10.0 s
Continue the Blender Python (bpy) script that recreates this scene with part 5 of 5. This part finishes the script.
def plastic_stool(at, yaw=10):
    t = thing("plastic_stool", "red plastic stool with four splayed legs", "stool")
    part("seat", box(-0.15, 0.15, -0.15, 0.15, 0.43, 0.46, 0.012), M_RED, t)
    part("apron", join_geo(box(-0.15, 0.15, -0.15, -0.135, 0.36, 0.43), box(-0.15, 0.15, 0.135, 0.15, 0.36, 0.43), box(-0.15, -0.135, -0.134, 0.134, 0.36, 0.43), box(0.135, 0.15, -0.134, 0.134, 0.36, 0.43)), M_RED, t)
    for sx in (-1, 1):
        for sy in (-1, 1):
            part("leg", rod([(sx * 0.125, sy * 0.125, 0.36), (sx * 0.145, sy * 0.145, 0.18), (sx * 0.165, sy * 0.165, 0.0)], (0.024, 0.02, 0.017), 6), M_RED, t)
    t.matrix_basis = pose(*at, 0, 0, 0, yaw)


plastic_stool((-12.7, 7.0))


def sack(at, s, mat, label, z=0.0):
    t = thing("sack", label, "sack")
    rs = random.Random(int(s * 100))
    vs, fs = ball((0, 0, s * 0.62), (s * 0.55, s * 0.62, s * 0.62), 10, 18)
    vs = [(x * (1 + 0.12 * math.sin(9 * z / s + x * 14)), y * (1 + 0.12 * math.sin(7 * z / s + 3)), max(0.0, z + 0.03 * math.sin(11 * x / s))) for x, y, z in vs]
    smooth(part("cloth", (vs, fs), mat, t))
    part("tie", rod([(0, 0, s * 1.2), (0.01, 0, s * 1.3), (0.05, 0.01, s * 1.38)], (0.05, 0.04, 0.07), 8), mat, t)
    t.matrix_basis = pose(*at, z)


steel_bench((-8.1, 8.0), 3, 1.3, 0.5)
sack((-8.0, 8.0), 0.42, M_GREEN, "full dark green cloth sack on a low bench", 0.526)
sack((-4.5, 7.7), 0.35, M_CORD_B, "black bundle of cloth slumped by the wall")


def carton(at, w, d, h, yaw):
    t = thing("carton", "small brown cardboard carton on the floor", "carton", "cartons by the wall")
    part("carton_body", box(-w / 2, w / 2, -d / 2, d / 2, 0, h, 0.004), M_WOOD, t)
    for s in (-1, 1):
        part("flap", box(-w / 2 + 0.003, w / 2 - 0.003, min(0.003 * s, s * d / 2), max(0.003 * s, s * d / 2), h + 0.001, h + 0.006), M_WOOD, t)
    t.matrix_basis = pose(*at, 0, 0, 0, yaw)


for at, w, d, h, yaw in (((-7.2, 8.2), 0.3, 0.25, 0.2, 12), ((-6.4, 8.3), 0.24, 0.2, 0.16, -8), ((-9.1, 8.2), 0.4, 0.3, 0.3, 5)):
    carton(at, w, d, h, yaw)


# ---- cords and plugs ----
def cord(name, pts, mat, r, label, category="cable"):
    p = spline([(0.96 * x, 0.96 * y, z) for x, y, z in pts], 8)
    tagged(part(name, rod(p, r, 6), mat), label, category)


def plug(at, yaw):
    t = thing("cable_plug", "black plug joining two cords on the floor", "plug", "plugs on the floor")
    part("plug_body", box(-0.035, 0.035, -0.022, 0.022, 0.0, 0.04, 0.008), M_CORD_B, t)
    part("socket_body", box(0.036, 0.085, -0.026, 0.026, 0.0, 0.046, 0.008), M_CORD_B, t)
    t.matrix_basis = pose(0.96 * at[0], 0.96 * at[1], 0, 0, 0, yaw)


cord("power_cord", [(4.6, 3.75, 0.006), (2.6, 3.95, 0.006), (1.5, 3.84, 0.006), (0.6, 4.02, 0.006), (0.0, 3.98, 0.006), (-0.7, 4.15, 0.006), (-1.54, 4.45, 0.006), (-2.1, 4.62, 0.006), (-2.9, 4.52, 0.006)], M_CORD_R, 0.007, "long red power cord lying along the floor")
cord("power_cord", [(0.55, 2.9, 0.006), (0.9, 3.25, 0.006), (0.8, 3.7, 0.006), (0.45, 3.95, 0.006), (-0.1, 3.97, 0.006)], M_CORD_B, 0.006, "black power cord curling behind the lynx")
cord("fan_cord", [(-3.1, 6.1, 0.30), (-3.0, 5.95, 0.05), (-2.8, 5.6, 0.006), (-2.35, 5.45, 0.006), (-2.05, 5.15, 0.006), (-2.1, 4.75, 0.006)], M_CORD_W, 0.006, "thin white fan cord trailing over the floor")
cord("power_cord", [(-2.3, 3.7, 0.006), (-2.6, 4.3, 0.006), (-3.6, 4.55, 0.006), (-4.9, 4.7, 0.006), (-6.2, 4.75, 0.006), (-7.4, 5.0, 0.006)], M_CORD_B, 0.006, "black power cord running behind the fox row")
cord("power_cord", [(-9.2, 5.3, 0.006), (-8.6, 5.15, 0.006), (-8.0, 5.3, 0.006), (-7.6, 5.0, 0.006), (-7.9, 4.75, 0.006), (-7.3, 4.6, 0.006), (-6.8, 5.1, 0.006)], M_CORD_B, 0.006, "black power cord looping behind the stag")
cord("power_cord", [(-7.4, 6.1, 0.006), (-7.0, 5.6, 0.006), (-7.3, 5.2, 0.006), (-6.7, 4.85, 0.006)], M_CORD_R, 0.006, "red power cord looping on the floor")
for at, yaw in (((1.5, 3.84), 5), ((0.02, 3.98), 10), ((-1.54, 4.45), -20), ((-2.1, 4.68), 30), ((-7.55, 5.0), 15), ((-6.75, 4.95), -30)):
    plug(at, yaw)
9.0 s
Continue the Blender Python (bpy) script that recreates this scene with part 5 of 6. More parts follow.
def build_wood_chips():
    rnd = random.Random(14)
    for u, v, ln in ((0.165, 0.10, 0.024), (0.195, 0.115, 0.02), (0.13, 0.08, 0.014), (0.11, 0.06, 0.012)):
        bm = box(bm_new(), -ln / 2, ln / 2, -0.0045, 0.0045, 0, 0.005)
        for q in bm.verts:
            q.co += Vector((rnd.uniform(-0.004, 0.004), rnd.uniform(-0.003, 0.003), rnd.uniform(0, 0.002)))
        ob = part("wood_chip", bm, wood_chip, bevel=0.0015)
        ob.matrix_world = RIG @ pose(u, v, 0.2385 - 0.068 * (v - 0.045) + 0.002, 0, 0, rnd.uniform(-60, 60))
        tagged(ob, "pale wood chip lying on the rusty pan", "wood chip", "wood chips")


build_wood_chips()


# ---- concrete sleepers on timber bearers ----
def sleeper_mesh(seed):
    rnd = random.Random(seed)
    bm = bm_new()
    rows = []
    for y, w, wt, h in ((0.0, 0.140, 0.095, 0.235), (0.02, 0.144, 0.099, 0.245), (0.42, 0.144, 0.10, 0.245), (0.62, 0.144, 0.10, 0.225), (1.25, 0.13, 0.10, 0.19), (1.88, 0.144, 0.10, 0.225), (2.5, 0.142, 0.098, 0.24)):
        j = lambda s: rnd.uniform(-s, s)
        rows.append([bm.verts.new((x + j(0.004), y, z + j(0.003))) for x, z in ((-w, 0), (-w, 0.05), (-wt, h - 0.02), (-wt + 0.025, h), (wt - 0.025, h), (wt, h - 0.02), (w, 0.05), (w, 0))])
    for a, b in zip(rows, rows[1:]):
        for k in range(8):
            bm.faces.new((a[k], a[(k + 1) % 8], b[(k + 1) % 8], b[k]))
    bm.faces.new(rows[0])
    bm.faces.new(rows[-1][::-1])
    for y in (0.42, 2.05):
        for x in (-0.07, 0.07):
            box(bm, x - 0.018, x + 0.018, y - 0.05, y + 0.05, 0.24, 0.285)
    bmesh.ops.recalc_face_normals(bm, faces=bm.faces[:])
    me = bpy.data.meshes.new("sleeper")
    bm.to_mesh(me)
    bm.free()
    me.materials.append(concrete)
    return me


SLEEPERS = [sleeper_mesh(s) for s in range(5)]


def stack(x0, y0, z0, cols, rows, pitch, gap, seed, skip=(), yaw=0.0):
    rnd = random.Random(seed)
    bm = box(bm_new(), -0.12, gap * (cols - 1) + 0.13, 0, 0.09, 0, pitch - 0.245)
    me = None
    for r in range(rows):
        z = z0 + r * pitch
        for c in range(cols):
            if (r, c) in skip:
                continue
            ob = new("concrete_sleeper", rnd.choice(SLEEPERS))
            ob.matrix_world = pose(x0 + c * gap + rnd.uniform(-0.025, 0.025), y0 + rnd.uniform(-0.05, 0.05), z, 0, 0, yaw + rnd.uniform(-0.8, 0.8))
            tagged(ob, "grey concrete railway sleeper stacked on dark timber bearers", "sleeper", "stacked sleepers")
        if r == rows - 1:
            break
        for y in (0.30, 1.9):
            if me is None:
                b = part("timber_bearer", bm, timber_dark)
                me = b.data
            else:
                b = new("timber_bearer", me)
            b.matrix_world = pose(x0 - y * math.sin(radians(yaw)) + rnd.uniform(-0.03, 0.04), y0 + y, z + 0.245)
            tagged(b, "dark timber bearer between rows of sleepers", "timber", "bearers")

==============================

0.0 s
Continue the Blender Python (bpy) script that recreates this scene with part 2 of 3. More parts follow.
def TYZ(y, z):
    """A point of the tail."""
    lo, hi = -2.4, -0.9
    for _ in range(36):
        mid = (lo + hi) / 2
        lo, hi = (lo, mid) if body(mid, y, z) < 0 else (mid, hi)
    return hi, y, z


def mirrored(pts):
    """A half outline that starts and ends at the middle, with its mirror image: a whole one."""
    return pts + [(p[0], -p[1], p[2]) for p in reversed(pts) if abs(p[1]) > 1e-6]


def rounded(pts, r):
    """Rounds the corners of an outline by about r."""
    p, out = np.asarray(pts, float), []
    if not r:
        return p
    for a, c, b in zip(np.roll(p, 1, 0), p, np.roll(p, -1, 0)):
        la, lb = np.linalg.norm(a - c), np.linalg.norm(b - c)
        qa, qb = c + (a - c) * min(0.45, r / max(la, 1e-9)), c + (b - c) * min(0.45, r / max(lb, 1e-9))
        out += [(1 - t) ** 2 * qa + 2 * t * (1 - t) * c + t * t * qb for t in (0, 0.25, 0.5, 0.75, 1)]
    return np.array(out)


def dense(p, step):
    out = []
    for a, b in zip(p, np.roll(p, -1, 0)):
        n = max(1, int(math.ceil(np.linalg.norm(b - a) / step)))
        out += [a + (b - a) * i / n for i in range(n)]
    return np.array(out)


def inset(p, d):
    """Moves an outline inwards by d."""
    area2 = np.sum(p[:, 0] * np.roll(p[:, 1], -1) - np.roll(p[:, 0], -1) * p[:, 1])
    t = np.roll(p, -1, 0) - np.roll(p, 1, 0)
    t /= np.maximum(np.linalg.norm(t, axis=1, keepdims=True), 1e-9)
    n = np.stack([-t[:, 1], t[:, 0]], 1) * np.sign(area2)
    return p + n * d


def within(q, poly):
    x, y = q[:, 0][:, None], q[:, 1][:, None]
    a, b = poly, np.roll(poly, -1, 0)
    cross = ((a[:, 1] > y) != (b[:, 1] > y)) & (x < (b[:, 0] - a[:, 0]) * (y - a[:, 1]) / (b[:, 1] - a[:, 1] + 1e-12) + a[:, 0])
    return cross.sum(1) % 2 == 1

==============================

■ **Given exercise**:
Pick out each line containing the string "parts" and copy it.

■ **Answer to this task**:
Continue the Blender Python (bpy) script that recreates this scene with part 5 of 6. More parts follow.
Continue the Blender Python (bpy) script that recreates this scene with part 2 of 3. More parts follow.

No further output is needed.